-- START --
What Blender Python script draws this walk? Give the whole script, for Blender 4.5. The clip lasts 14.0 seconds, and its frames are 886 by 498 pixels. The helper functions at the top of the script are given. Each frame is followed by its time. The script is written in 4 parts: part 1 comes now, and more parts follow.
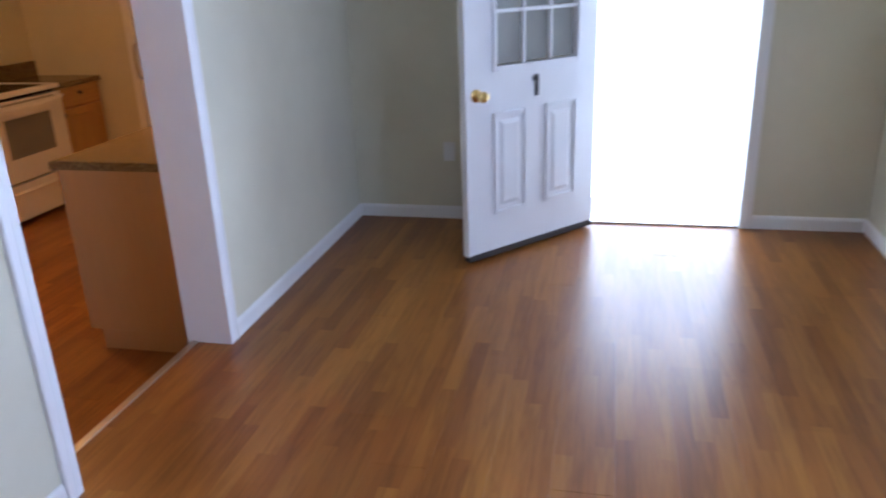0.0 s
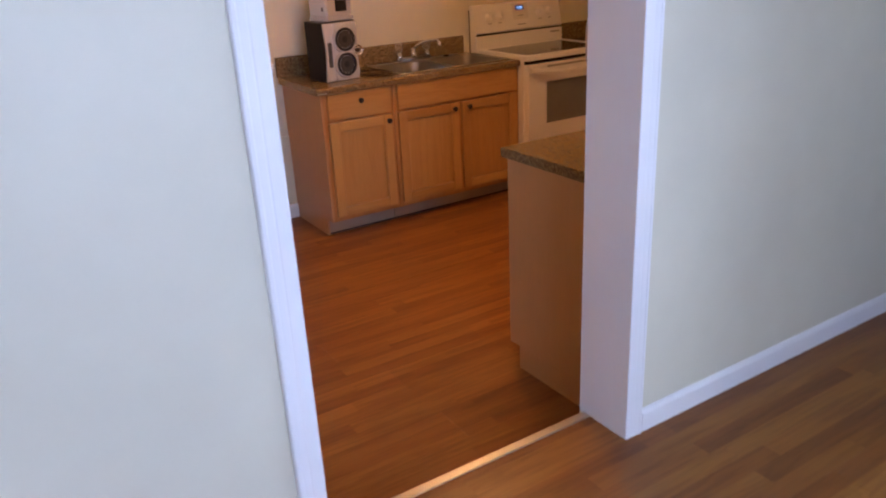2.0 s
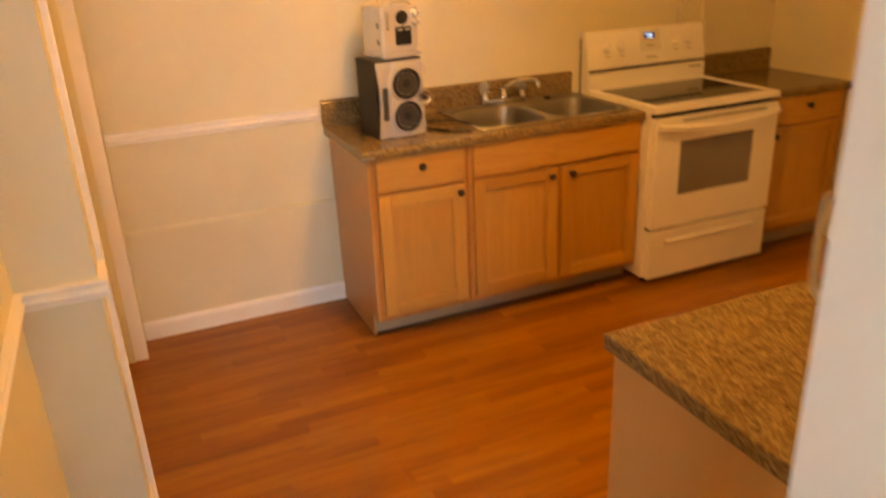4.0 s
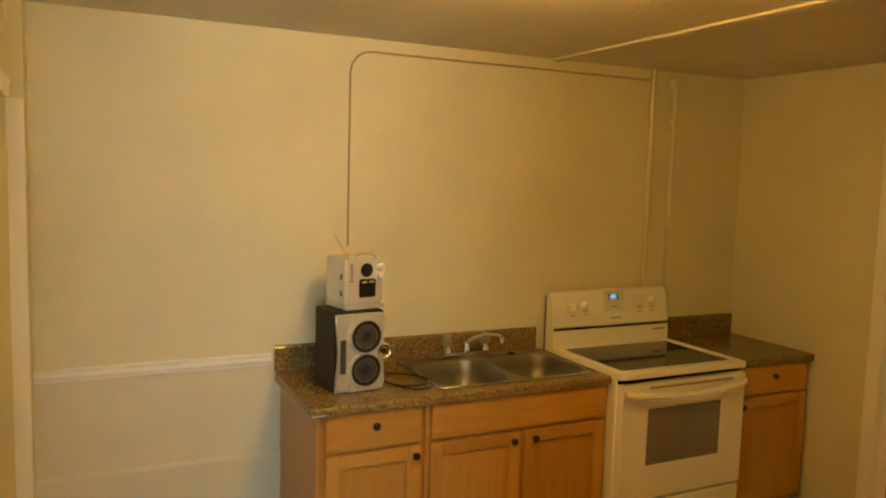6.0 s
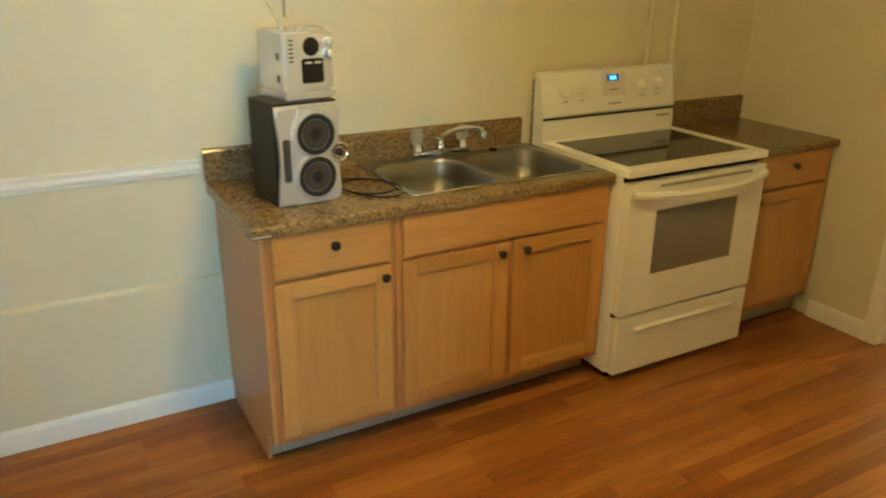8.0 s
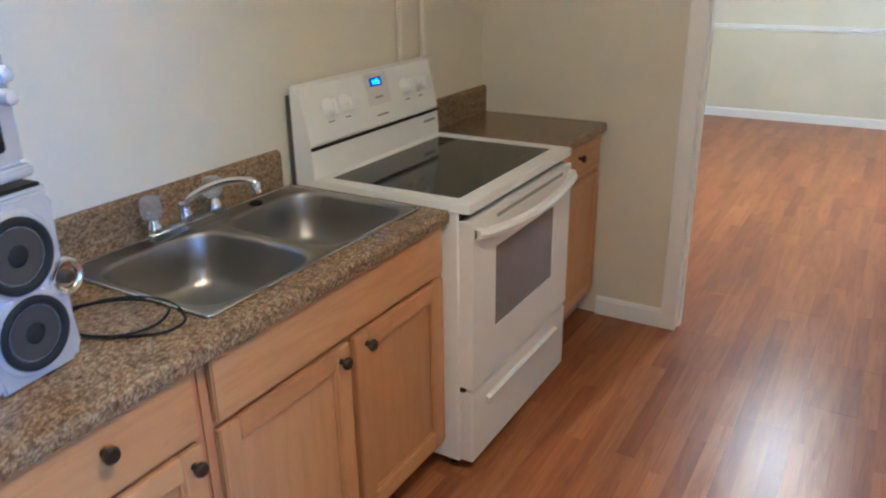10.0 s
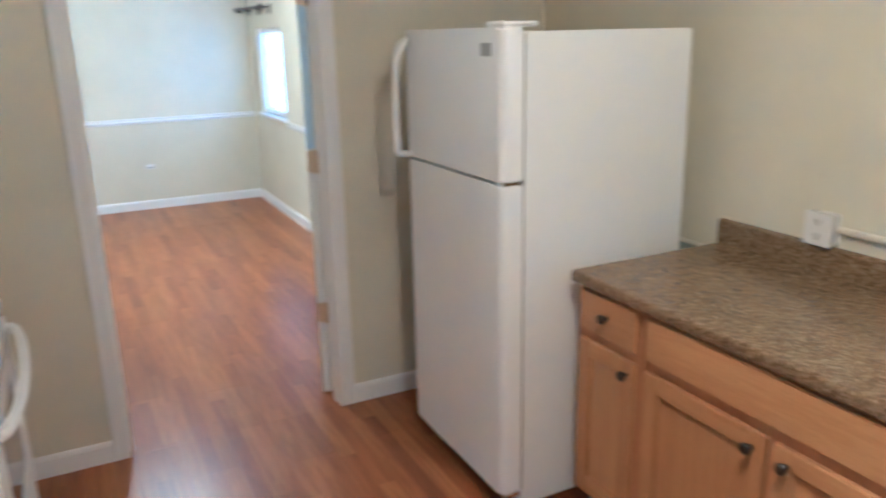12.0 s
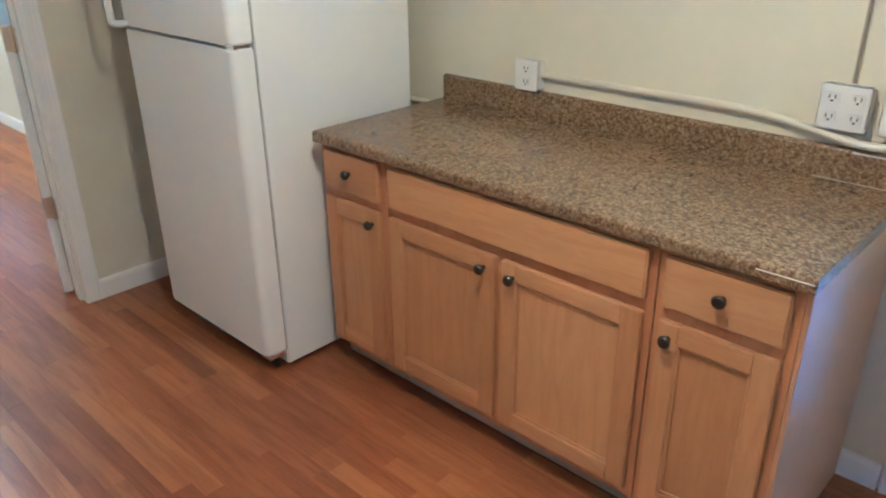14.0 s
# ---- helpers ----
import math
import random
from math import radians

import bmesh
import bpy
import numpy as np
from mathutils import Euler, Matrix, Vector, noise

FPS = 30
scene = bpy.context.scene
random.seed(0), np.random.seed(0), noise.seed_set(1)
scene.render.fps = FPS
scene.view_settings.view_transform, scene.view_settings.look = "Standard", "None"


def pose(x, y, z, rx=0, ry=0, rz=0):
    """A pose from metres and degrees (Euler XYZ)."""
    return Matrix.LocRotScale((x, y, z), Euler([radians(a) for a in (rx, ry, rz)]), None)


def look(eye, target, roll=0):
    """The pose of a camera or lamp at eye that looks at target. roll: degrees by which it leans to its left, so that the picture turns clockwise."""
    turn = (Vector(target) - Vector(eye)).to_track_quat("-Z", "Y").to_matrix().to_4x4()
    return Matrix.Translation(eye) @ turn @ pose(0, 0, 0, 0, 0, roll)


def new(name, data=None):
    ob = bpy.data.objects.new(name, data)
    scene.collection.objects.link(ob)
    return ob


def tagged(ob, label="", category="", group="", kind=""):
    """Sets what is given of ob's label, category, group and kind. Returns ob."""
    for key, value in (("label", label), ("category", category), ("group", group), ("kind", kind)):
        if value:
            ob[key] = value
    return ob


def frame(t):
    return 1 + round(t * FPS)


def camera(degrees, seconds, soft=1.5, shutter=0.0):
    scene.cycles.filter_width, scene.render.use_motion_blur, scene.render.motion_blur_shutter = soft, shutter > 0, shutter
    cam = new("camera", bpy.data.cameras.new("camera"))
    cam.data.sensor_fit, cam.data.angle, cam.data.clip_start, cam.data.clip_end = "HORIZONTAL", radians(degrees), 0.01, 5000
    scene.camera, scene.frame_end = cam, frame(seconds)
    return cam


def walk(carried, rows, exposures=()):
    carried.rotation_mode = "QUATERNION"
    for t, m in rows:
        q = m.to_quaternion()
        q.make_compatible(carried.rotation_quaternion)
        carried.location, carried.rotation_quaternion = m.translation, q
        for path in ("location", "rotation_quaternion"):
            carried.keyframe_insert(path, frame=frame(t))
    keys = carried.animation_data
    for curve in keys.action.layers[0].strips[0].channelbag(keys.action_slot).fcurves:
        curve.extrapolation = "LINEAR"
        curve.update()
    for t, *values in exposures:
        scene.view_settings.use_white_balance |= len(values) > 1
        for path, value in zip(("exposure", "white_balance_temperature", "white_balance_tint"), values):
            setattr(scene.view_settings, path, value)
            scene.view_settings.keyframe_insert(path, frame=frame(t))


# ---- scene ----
cam = camera(60.4, 14.0, 2.0, 0.4)
PATH = [
    (0, (-0.051, -0.019, 1.472), (-0.473, 1.808, 0.776), -2.1),
    (0.5, (-0.015, 0.261, 1.458), (-0.825, 1.943, 0.74), -3.6),
    (1, (0.047, 0.565, 1.462), (-1.231, 1.928, 0.749), -0.7),
    (1.5, (-0.031, 0.838, 1.441), (-1.557, 1.893, 0.693), -3.2),
    (2, (-0.198, 1.128, 1.441), (-1.784, 2.097, 0.702), -3.0),
    (2.5, (-0.381, 1.395, 1.482), (-2.038, 2.201, 0.706), -2.5),
    (3, (-0.691, 1.588, 1.470), (-2.364, 2.261, 0.604), -4.2),
    (3.5, (-0.996, 1.743, 1.482), (-2.639, 2.502, 0.632), -4.7),
    (4, (-1.245, 1.908, 1.528), (-2.956, 2.624, 0.778), -2.6),
    (4.2, (-1.355, 1.937, 1.511), (-3.122, 2.604, 0.854), -2.1),
    (6.3, (-1.435, 2.001, 1.647), (-3.222, 2.882, 1.467), 1.6),
    (6.5, (-1.453, 2.014, 1.622), (-3.225, 2.874, 1.273), 2.3),
    (7, (-1.618, 2.072, 1.561), (-3.397, 2.797, 1.004), 1.3),
    (7.5, (-1.872, 2.114, 1.545), (-3.575, 2.932, 0.888), 0.4),
    (7.7, (-1.923, 2.169, 1.518), (-3.601, 3.015, 0.834), 0.6),
    (9.8, (-3.016, 2.394, 1.438), (-4.041, 3.951, 0.714), -1.4),
    (10, (-3.128, 2.419, 1.423), (-4.081, 4.021, 0.699), -0.9),
    (10.5, (-3.414, 2.443, 1.44), (-3.929, 4.235, 0.715), -3.1),
    (11, (-3.616, 2.526, 1.446), (-3.673, 4.413, 0.788), -1.2),
    (11.5, (-3.738, 2.538, 1.477), (-3.488, 4.433, 0.889), -1.4),
    (12, (-3.881, 2.477, 1.493), (-3.024, 4.198, 0.944), -1.3),
    (12.5, (-3.948, 2.403, 1.469), (-2.749, 3.889, 0.875), -0.1),
    (13, (-3.984, 2.364, 1.462), (-2.623, 3.643, 0.748), -0.4),
    (13.5, (-3.98, 2.344, 1.442), (-2.61, 3.561, 0.64), -1.2),
    (14, (-3.941, 2.38, 1.429), (-2.627, 3.639, 0.599), -0.6),
]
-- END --
Extract the run of lines that opens with the line containing "# ---- helpers" and closes with the line containing "return 1 + round(t * FPS)"; reproduce it exactly and add nothing.

### Exercise output
# ---- helpers ----
import math
import random
from math import radians

import bmesh
import bpy
import numpy as np
from mathutils import Euler, Matrix, Vector, noise

FPS = 30
scene = bpy.context.scene
random.seed(0), np.random.seed(0), noise.seed_set(1)
scene.render.fps = FPS
scene.view_settings.view_transform, scene.view_settings.look = "Standard", "None"


def pose(x, y, z, rx=0, ry=0, rz=0):
    """A pose from metres and degrees (Euler XYZ)."""
    return Matrix.LocRotScale((x, y, z), Euler([radians(a) for a in (rx, ry, rz)]), None)


def look(eye, target, roll=0):
    """The pose of a camera or lamp at eye that looks at target. roll: degrees by which it leans to its left, so that the picture turns clockwise."""
    turn = (Vector(target) - Vector(eye)).to_track_quat("-Z", "Y").to_matrix().to_4x4()
    return Matrix.Translation(eye) @ turn @ pose(0, 0, 0, 0, 0, roll)


def new(name, data=None):
    ob = bpy.data.objects.new(name, data)
    scene.collection.objects.link(ob)
    return ob


def tagged(ob, label="", category="", group="", kind=""):
    """Sets what is given of ob's label, category, group and kind. Returns ob."""
    for key, value in (("label", label), ("category", category), ("group", group), ("kind", kind)):
        if value:
            ob[key] = value
    return ob


def frame(t):
    return 1 + round(t * FPS)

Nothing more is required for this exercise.